“Sell everywhere” sounds like a growth strategy. In practice, it often becomes a complexity strategy.
Marketplaces can accelerate reach and revenue, but only when they align with your product, audience, and operational capacity. The key question is not how many marketplaces you should sell on. It is about which marketplaces are structurally aligned with your business.
Marketplace is not a single model. Platforms vary widely (from large generalist ecosystems to niche, regional, or curated environments), each with different expectations and trade-offs:
Each type introduces different expectations around pricing, fulfillment, content requirements, and catalog structure.
Marketplaces operate under different models, rules, and competitive dynamics.
High-volume generalist platforms offer reach but demand operational rigor. Niche or vertical marketplaces may provide stronger audience alignment with less noise.
Before onboarding, evaluate where your competitors sell, how products are positioned, and what listing standards are required. Marketplace expansion should start with clarity, not momentum.
Choosing a marketplace is a positioning decision.
Each platform attracts a specific audience and enforces specific content, pricing, and branding expectations. The right marketplace aligns with your product category, target customer, and brand positioning.

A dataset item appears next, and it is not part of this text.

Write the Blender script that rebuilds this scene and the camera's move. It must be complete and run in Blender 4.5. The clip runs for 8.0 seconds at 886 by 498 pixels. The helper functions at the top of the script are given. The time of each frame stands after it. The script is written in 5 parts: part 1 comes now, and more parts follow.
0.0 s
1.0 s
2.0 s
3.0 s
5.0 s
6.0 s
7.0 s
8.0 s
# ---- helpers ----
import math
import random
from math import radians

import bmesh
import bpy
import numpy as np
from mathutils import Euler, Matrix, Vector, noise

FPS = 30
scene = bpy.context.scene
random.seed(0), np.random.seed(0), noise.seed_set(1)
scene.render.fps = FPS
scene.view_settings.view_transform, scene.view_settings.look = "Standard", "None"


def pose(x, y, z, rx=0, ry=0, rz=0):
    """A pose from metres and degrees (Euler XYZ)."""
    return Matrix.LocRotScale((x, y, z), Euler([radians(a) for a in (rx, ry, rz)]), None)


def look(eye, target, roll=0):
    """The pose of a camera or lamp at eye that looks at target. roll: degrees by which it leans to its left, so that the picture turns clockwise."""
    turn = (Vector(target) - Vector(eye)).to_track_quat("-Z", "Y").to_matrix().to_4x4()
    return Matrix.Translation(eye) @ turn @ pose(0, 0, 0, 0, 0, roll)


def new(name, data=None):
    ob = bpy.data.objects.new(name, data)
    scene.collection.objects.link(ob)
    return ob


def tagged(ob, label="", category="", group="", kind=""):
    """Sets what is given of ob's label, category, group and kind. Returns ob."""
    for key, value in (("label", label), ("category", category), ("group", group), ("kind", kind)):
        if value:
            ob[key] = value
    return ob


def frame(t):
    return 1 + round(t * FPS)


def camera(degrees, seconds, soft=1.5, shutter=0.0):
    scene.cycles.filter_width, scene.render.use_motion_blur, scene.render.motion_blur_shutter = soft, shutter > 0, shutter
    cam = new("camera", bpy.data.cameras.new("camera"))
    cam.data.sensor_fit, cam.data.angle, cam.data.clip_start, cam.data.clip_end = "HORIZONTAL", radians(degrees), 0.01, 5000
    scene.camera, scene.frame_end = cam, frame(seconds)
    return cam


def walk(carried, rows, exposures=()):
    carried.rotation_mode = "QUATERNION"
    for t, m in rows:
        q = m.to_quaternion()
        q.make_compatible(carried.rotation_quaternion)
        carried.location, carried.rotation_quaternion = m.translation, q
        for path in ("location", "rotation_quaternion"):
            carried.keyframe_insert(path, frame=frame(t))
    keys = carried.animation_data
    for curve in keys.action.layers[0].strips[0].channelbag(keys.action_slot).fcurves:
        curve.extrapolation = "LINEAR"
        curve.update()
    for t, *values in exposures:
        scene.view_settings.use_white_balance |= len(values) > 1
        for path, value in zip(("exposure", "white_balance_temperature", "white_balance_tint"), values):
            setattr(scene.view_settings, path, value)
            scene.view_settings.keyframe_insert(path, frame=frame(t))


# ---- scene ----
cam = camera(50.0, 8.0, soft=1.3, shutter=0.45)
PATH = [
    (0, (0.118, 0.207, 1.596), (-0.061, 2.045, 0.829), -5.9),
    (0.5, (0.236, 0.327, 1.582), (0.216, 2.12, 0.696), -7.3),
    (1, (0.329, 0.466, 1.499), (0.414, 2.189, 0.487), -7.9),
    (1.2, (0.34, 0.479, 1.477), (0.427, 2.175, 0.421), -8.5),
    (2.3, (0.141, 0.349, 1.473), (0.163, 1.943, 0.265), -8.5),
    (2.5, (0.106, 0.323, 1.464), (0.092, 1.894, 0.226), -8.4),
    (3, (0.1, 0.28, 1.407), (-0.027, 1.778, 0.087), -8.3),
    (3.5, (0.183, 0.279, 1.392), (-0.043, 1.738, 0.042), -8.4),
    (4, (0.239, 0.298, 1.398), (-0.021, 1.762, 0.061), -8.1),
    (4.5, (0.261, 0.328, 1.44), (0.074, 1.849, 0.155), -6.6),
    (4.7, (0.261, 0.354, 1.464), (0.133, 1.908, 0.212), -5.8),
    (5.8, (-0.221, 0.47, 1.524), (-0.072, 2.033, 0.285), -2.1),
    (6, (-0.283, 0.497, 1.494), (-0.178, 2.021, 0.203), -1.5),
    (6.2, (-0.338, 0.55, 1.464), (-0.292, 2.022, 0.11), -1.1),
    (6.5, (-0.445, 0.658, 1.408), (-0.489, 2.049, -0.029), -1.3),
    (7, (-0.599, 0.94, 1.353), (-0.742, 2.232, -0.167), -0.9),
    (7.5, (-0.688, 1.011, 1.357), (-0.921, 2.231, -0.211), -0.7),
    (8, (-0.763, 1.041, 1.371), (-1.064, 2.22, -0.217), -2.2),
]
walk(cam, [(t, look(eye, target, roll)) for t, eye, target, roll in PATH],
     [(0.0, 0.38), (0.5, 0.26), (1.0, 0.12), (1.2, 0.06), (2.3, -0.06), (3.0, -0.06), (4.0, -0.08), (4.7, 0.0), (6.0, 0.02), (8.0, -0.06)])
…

Expansion makes sense when the marketplace supports your strategy, not when it simply increases visibility.
Pricing rarely transfers cleanly from one marketplace to another.

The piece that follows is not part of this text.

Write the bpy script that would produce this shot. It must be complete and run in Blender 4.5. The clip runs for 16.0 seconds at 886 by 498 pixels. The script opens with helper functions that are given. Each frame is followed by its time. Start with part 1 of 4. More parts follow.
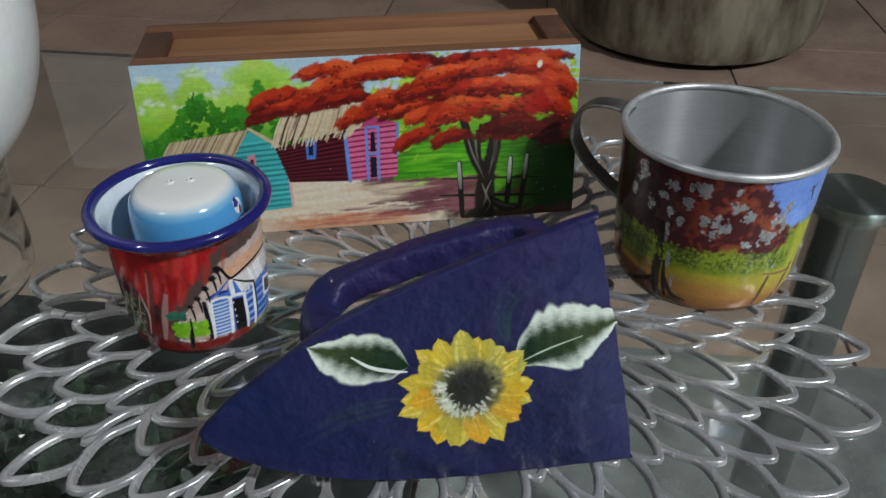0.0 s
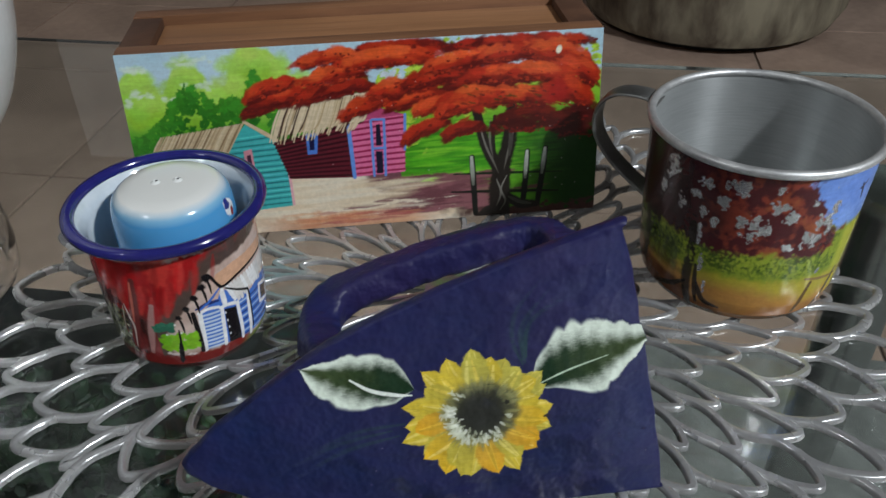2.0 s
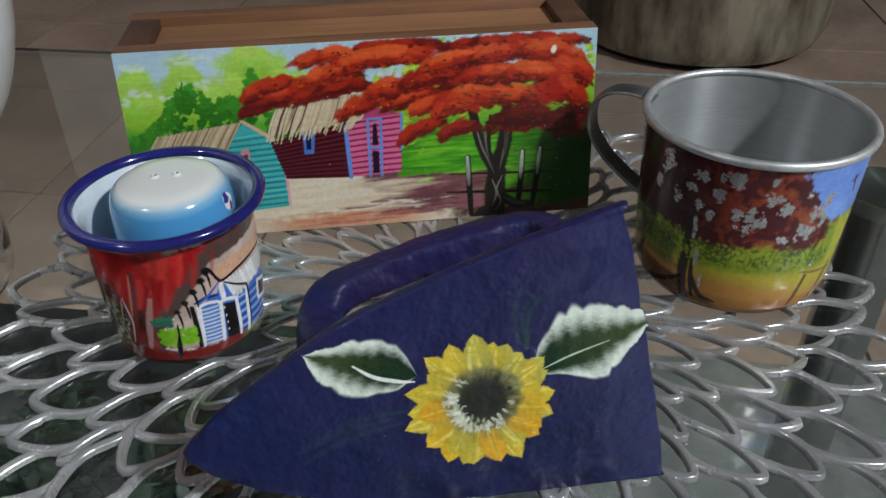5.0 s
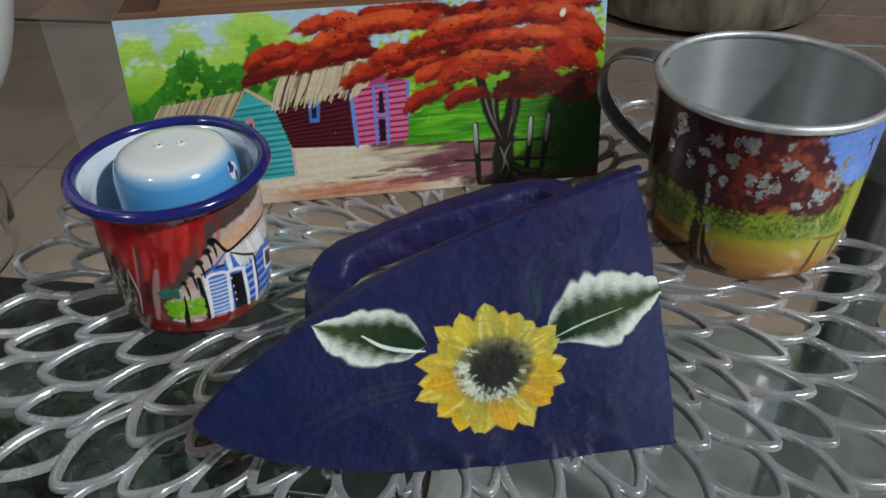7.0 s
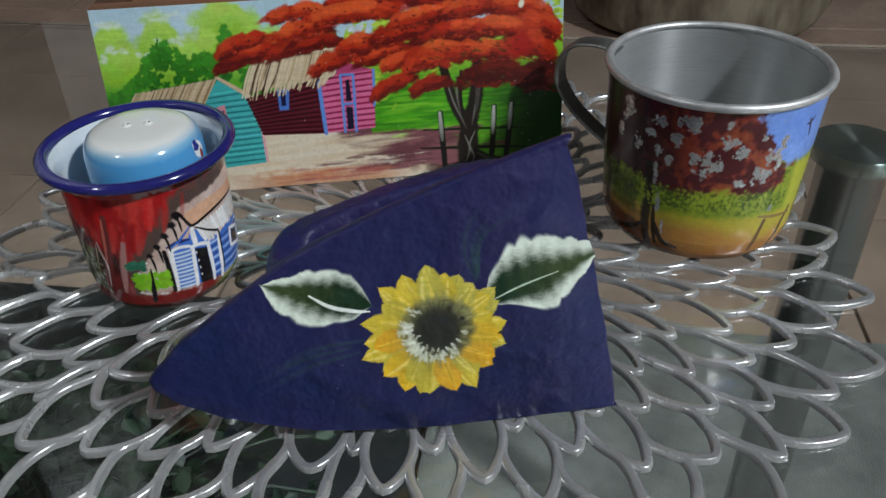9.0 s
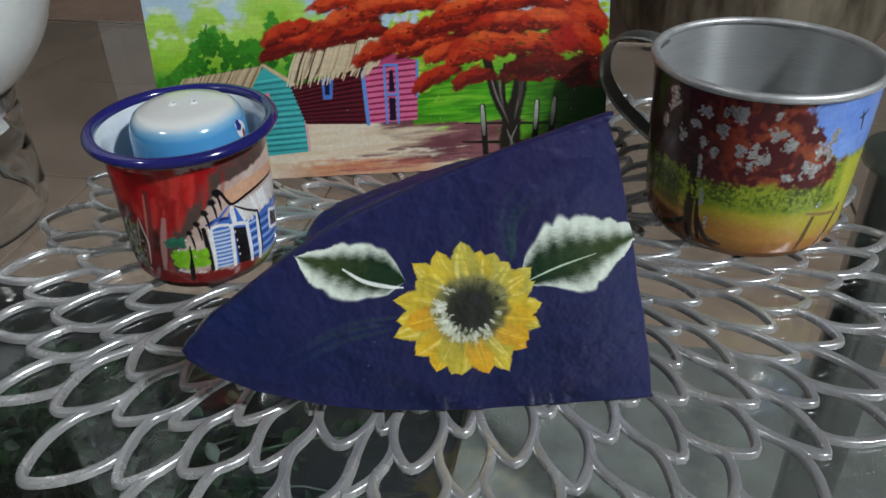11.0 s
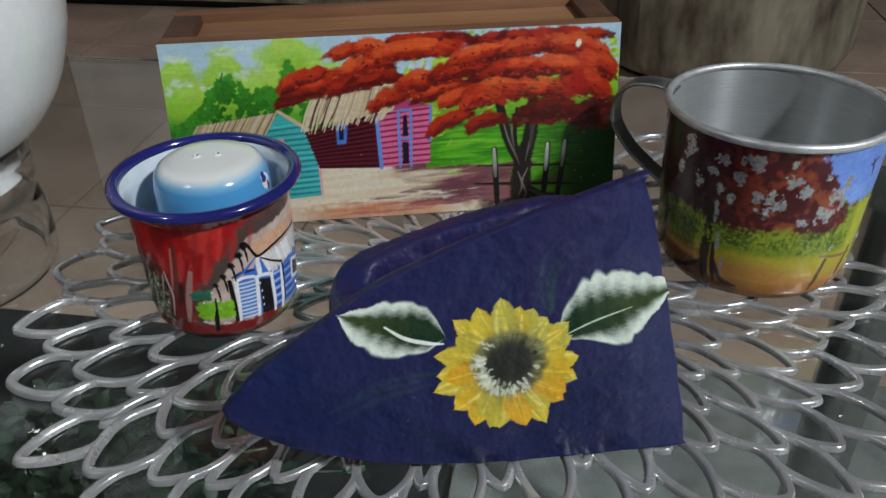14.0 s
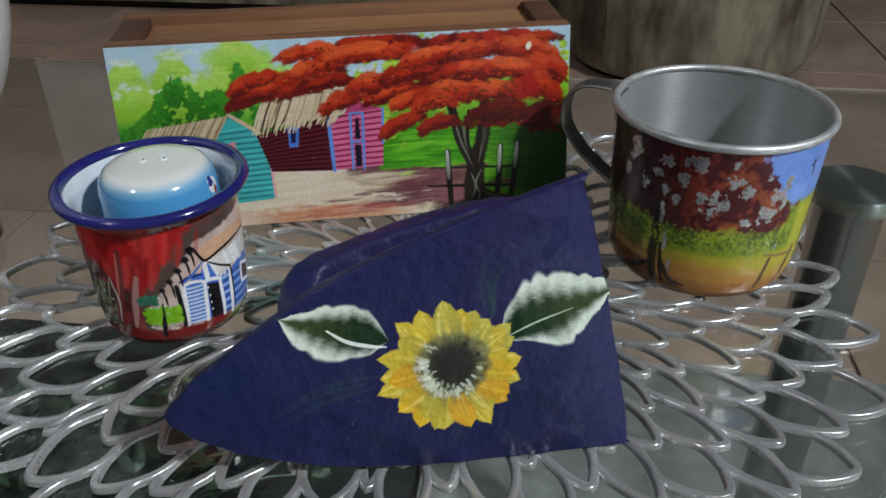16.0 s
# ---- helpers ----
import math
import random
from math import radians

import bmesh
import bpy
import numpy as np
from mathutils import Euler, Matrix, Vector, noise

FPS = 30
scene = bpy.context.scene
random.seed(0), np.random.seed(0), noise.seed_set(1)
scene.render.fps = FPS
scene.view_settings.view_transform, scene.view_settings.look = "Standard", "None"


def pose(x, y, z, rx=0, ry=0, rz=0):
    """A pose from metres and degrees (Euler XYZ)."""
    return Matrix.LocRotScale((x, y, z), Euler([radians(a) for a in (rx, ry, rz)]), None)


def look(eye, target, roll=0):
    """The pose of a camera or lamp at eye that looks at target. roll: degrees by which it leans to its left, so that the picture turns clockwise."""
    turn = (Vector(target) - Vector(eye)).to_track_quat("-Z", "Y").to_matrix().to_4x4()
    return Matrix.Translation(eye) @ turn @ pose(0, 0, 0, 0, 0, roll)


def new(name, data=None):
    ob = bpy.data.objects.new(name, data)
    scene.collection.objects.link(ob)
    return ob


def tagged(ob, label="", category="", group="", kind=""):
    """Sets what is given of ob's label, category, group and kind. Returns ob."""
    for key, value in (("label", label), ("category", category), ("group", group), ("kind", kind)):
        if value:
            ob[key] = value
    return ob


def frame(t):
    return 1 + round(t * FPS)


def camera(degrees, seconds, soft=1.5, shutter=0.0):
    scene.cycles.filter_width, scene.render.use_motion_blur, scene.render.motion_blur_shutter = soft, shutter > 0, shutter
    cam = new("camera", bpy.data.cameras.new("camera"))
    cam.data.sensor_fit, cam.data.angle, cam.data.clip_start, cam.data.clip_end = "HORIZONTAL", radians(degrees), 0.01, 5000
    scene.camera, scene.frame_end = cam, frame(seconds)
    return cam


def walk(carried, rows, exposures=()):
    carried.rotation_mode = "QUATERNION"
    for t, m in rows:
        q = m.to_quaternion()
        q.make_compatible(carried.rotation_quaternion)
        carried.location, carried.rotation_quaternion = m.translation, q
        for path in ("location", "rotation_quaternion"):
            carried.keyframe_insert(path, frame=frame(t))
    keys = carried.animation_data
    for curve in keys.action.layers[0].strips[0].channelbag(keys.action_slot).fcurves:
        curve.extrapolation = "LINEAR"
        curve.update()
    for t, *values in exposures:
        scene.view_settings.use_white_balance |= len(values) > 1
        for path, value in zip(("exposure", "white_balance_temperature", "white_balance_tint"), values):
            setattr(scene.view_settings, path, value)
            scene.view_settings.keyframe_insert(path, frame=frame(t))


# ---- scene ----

Commission structures, advertising costs, fulfillment fees, and competitive dynamics vary by platform. Margin discipline becomes more important as you scale.
Stay vigilant to prevent online sales from cannibalizing your website sales.
Not every product belongs on every marketplace.
Assortment decisions should reflect the platform’s audience, geographic reach, and category strengths. Some products may perform better on your own channel. Others may benefit from marketplace visibility.
Clarity on assortment prevents operational complexity later.
Fulfillment models differ significantly between marketplaces.
Some offer managed logistics. Others require seller-controlled shipping. In multi-layer supply chains, fulfillment planning becomes critical.
Operational readiness often determines marketplace success more than product-market fit.
Marketplace traffic is rarely fully organic.
Each platform has its own advertising mechanics, ranking logic, and promotional tools. Paid visibility, sponsored placements, and algorithmic ranking influence performance.
Advertising strategy should be intentional and budget-aware, not reactive.
Marketplace expansion introduces technical and data complexity.
Each platform defines its own taxonomy, attribute logic, and integration rules. Backend systems must synchronize inventory, pricing, and order flows accurately.
Integration should be automated and scalable. Manual processes do not survive multi-marketplace growth.
Before expanding, assess whether your internal systems can support the required data preparation and synchronization, or whether additional infrastructure is necessary.
Marketplace strategy is not about being present everywhere. It is about controlled expansion.
Before onboarding to a new platform, assess not only commercial potential but also operational and data readiness. Growth becomes sustainable when marketplace selection, internal workflows, and structured product data move in the same direction.
Choosing based on fit, rather than size, is what turns marketplaces from distribution channels into scalable growth systems.